COURTESY PHOTO Town Attorney Bob DeStefano Jr.
COURTESY PHOTO Town Attorney Bob DeStefano Jr.

The agreement between Shelter Island and Cablevision to provide cable service is up this year.

Town Attorney Bob DeStefano said Monday it was his understanding that the contract between the town and the Bethpage-based communications behemoth will expire near the end of the year and by summer negotiations will begin for a new contract.

The terms of the agreement signed in April 2013 set the present contract at five years, something the town fought for in negotiations that lasted nearly eight months.

Coming off a 10-year deal with Cablevision in 2013, a negotiating team of then-Town Attorney Laury Dowd and former Councilmen Ed Brown and Peter Reich set a priority to get a shorter life-of-contract than the former deal.

At the time, Mr. Reich said, “The way technology is changing we didn’t want to get married into a long term deal.”

At the January 9 Town Board work session, Councilwoman Amber Brach-Williams noted that several residents who were off-Island during the snowstorm the previous week were informed by Cablevision that their service was down.

Thinking power was out, those residents phoned PSEG to inform the company that power was cut. PSEG crews went out in the blizzard to check, only to find that electricity was on but cable service was down.

Ms. Brach-Williams asked if anything could be done contractually to solve a future misunderstanding through improved communication. Mr. DeStefano said that the deal with the cable company is limited to granting Cablevision the right to run transmission lines to and on the Island.

Resident Bob Fredericks told the board that fees by Cablevision were outrageous and should be addressed. But some items are out of the hands of contract negotiators, such as specific programming and rates, which are set by the Federal Communications Commission.

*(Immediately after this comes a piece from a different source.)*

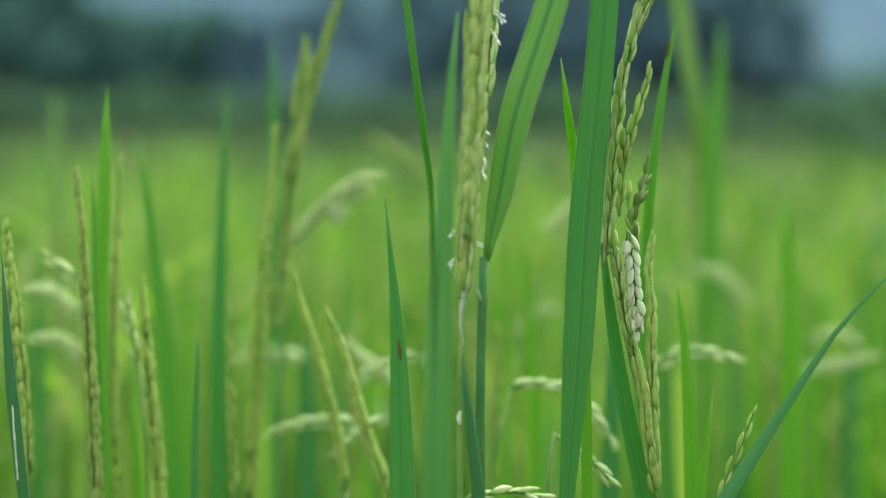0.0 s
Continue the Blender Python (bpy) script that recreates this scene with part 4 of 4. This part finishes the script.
grain_plant("low nodding rice panicle", [[(0.0460, 0.6090, 0.8115), (0.0376, 0.6090, 0.8123), (0.0291, 0.6090, 0.8140), (0.0186, 0.6090, 0.8135), (0.0101, 0.6090, 0.8122)]], SP_PALE, .0010, .0026, 3, splay=10.0, stalk=[(0.0059, 0.6090, 0.8036)])
grain_plant("nodding pale rice panicle", [[(-0.0867, 0.7540, 0.8067), (-0.0736, 0.7540, 0.8107), (-0.0606, 0.7540, 0.8139), (-0.0476, 0.7540, 0.8147), (-0.0371, 0.7540, 0.8122)]], SP_PALE, .0018, .0026, 3, splay=10.0, stalk=[(-0.0319, 0.7540, 0.8003), (-0.0306, 0.7540, 0.7739)])
grain_plant("nodding pale rice panicle", [[(-0.0528, 0.7250, 0.8014), (-0.0432, 0.7250, 0.8098), (-0.0345, 0.7250, 0.8162), (-0.0232, 0.7250, 0.8226)]], SP_PALE, .0015, .0026, 3, splay=10.0, stalk=[(-0.0177, 0.7250, 0.8061), (-0.0168, 0.7250, 0.7807)])
grain_plant("nodding pale rice panicle", [[(-0.0489, 0.7540, 0.8292), (-0.0398, 0.7540, 0.8332), (-0.0320, 0.7540, 0.8384), (-0.0242, 0.7540, 0.8424), (-0.0099, 0.7540, 0.8464)]], SP_PALE, .0016, .0026, 3, splay=10.0, stalk=[(-0.0033, 0.7540, 0.8268), (-0.0026, 0.7540, 0.7740)])
grain_plant("nodding pale rice panicle", [[(-0.0530, 0.8410, 0.8445), (-0.0415, 0.8410, 0.8328), (-0.0270, 0.8410, 0.8227), (-0.0182, 0.8410, 0.8154)]], SP_PALE, .0019, .0014, 4, splay=10.0, stalk=[(-0.0138, 0.8410, 0.7949), (-0.0128, 0.8410, 0.7537)])
grain_plant("nodding pale rice panicle", [[(-0.1794, 0.7250, 0.8979), (-0.1725, 0.7250, 0.8915), (-0.1651, 0.7250, 0.8855), (-0.1602, 0.7250, 0.8810)]], SP_PALE, .0016, .0026, 3, splay=10.0, stalk=[(-0.1575, 0.7250, 0.8560), (-0.1568, 0.7250, 0.7847)])
grain_plant("nodding pale rice panicle", [[(-0.2101, 0.8120, 0.8684), (-0.1990, 0.8120, 0.8693), (-0.1879, 0.8120, 0.8643), (-0.1796, 0.8120, 0.8560)]], SP_PALE, .0024, .0014, 4, splay=10.0, stalk=[(-0.1771, 0.8120, 0.8335), (-0.1773, 0.8120, 0.7648)])
grain_plant("nodding pale rice panicle", [[(-0.2077, 0.8120, 0.8432), (-0.1965, 0.8120, 0.8446), (-0.1876, 0.8120, 0.8430), (-0.1771, 0.8120, 0.8335)]], SP_PALE, .0022, .0014, 4, splay=10.0, stalk=[(-0.1751, 0.8120, 0.8109), (-0.1751, 0.8120, 0.7648)])
grain_plant("nodding pale rice panicle", [[(-0.0528, 1.1310, 0.9471), (-0.0366, 1.1310, 0.9371), (-0.0211, 1.1310, 0.9249), (-0.0110, 1.1310, 0.9095)]], SP_BACK, .0030, .0018, 4, splay=3.5, stalk=[(-0.0070, 1.1310, 0.8746), (-0.0047, 1.1310, 0.6932)])
grain_plant("nodding pale rice panicle", [[(0.0553, 0.9860, 0.8873), (0.0678, 0.9860, 0.8931), (0.0768, 0.9860, 0.9009), (0.0845, 0.9860, 0.9043)]], SP_PALE, .0042, .0011, 4, splay=10.0, stalk=[(0.0939, 0.9860, 0.8780), (0.0984, 0.9860, 0.7265)])
grain_plant("nodding yellow-green rice panicle", [[(0.1368, 1.0150, 0.9420), (0.1473, 1.0150, 0.9317), (0.1519, 1.0150, 0.9039), (0.1546, 1.0150, 0.8656)]], SP_BACK, .0028, .0028, 3, splay=3.5, stalk=[(0.1553, 1.0150, 0.8201), (0.1576, 1.0150, 0.7202)])
grain_plant("nodding pale rice panicle", [[(0.1667, 0.8700, 0.8334), (0.1729, 0.8700, 0.8252), (0.1803, 0.8700, 0.8162), (0.1853, 0.8700, 0.8026)]], SP_BACK, .0018, .0020, 3, splay=3.5, stalk=[(0.1873, 0.8700, 0.7783), (0.1882, 0.8700, 0.7478)])
grain_plant("nodding pale rice panicle", [[(0.2069, 1.1020, 0.8301), (0.1915, 1.1020, 0.8471), (0.1781, 1.1020, 0.8554), (0.1611, 1.1020, 0.8546)]], SP_PALE, .0037, .0014, 4, splay=10.0, stalk=[(0.1502, 1.1020, 0.8241), (0.1501, 1.1020, 0.7004)])
grain_plant("upright yellow-green rice panicle", [[(0.0260, 0.7830, 0.8602), (0.0267, 0.7830, 0.8385), (0.0252, 0.7830, 0.8112), (0.0244, 0.7830, 0.7784)]], SP_BACK, .0019, .0020, 3)
grain_plant("upright browned rice panicle", [[(-0.0908, 0.6960, 0.8661), (-0.0904, 0.6960, 0.8455), (-0.0896, 0.6960, 0.8213), (-0.0888, 0.6960, 0.7916)]], SP_BACK, .0012, .0034, 2)
grain_plant("pale nodding rice panicle", [[(-0.1299, 0.6960, 0.8839), (-0.1328, 0.6960, 0.8767), (-0.1320, 0.6960, 0.8647), (-0.1288, 0.6960, 0.8502)]], SP_PALE, .0018, .0026, 3, splay=10.0, stalk=[(-0.1265, 0.6960, 0.8309), (-0.1254, 0.6960, 0.7914)])
grain_plant("upright yellow-green rice panicle", [[(0.2068, 0.8700, 0.8088), (0.2078, 0.8700, 0.7906), (0.2074, 0.8700, 0.7534)]], SP_BACK, .0018, .0020, 3)
grain_plant("nodding pale rice panicle", [[(0.2664, 0.9860, 0.8158), (0.2468, 0.9860, 0.8105), (0.2265, 0.9860, 0.8070), (0.2097, 0.9860, 0.8018)]], SP_PALE, .0025, .0014, 4, splay=10.0, stalk=[(0.2034, 0.9860, 0.7760), (0.2029, 0.9860, 0.7270)])
plant = leaf_plant("upright bright-green rice blade out of focus", [(0.1967, 1.0440, 0.8364), (0.1981, 1.0440, 0.7984), (0.2004, 1.0440, 0.7138)], [0.0011, 0.0057, 0.0093], LEAF_BRIGHT, 20)
plant = leaf_plant("upright green rice blade out of focus", [(0.2735, 1.1020, 0.8323), (0.2734, 1.1020, 0.7865), (0.2742, 1.1020, 0.7010)], [0.0011, 0.0060, 0.0090], LEAF_BLUE, 20)
plant = leaf_plant("upright green rice blade out of focus", [(0.2196, 1.2760, 0.8506), (0.2242, 1.2760, 0.7868), (0.2290, 1.2760, 0.6613)], [0.0013, 0.0078, 0.0113], LEAF_BLUE, 20)
plant = leaf_plant("upright green rice blade out of focus", [(0.1237, 0.9280, 0.8600), (0.1263, 0.9280, 0.8151), (0.1299, 0.9280, 0.7399)], [0.0010, 0.0051, 0.0076], LEAF, 20)
plant = leaf_plant("upright bright-green rice blade out of focus", [(0.0384, 1.1020, 0.8862), (0.0396, 1.1020, 0.8236), (0.0420, 1.1020, 0.7000)], [0.0011, 0.0060, 0.0090], LEAF_BRIGHT, 20)
plant = leaf_plant("upright green rice blade out of focus", [(-0.0453, 0.9860, 0.8672), (-0.0445, 0.9860, 0.8092), (-0.0431, 0.9860, 0.7259)], [0.0010, 0.0054, 0.0088], LEAF_BRIGHT, 20)
plant = leaf_plant("upright green rice blade out of focus", [(-0.0684, 1.1600, 0.8684), (-0.0708, 1.1600, 0.8004), (-0.0740, 1.1600, 0.6863)], [0.0012, 0.0071, 0.0103], LEAF, 20)
plant = leaf_plant("upright green rice blade out of focus", [(-0.1743, 1.1020, 0.8909), (-0.1725, 1.1020, 0.8227), (-0.1704, 1.1020, 0.6990)], [0.0011, 0.0075, 0.0113], LEAF_BRIGHT, 20)
plant = leaf_plant("upright green rice blade out of focus", [(-0.2588, 1.0440, 0.8865), (-0.2575, 1.0440, 0.8290), (-0.2569, 1.0440, 0.7118)], [0.0011, 0.0071, 0.0107], LEAF, 20)
plant = leaf_plant("upright green rice blade out of focus", [(0.3175, 1.2180, 0.8661), (0.3171, 1.2180, 0.7947), (0.3191, 1.2180, 0.6749)], [0.0012, 0.0075, 0.0108], LEAF_BRIGHT, 20)
grain_plant("browned nodding rice panicle out of focus", [[(0.2012, 0.9860, 0.8530), (0.2043, 0.9860, 0.8343), (0.2040, 0.9860, 0.8104), (0.2019, 0.9860, 0.7829)]], SP_BROWN, .0024, .0020, 3, splay=3.5, stalk=[(0.2024, 0.9860, 0.7554), (0.2037, 0.9860, 0.7208)])
grain_plant("nodding pale rice panicle", [[(0.2627, 1.0150, 0.8118), (0.2503, 1.0150, 0.8219), (0.2363, 1.0150, 0.8233), (0.2259, 1.0150, 0.8151)]], SP_PALE, .0025, .0015, 4, splay=10.0, stalk=[(0.2231, 1.0150, 0.7851), (0.2237, 1.0150, 0.7205)])
grain_plant("upright yellow-green rice panicle", [[(0.1949, 0.8700, 0.8042), (0.1947, 0.8700, 0.7844), (0.1941, 0.8700, 0.7533)]], SP_BACK, .0016, .0022, 3)
grain_plant("nodding pale rice panicle", [[(-0.1209, 0.9280, 0.8172), (-0.1065, 0.9280, 0.8205), (-0.0905, 0.9280, 0.8212), (-0.0713, 0.9280, 0.8174)]], SP_PALE, .0028, .0015, 4, splay=10.0, stalk=[(-0.0617, 0.9280, 0.7948), (-0.0598, 0.9280, 0.7390)])
grain_plant("upright browned rice panicle out of focus", [[(0.1775, 1.1020, 0.8242), (0.1795, 1.1020, 0.7937), (0.1825, 1.1020, 0.7477), (0.1848, 1.1020, 0.7006)]], SP_BROWN, .0020, .0024, 3)
grain_plant("nodding pale rice panicle", [[(0.0813, 1.0440, 0.8305), (0.0669, 1.0440, 0.8358), (0.0544, 1.0440, 0.8304), (0.0473, 1.0440, 0.8159)]], SP_PALE, .0025, .0017, 4, splay=10.0, stalk=[(0.0451, 1.0440, 0.7796), (0.0448, 1.0440, 0.7131)])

Mr. Fredericks asked if other cable companies should be contacted to possibly negotiate a better deal, but Mr. DeStefano said that anecdotal evidence he’d received was that other companies were not interested because the capital investment was too steep to become profitable.

The current contract calls for 3 percent of every resident’s cable TV bill to go to town coffers as a franchise fee. (The contract is only about TV and not phone or Internet services.)

The town also received a $17,500 grant from Cablevision, plus an annual payment of $2,800 for tree trimming services gleaned from DVR fees to keep branches off lines. Two WiFi hotspots were included in the deal for Town Hall and Justice Hall.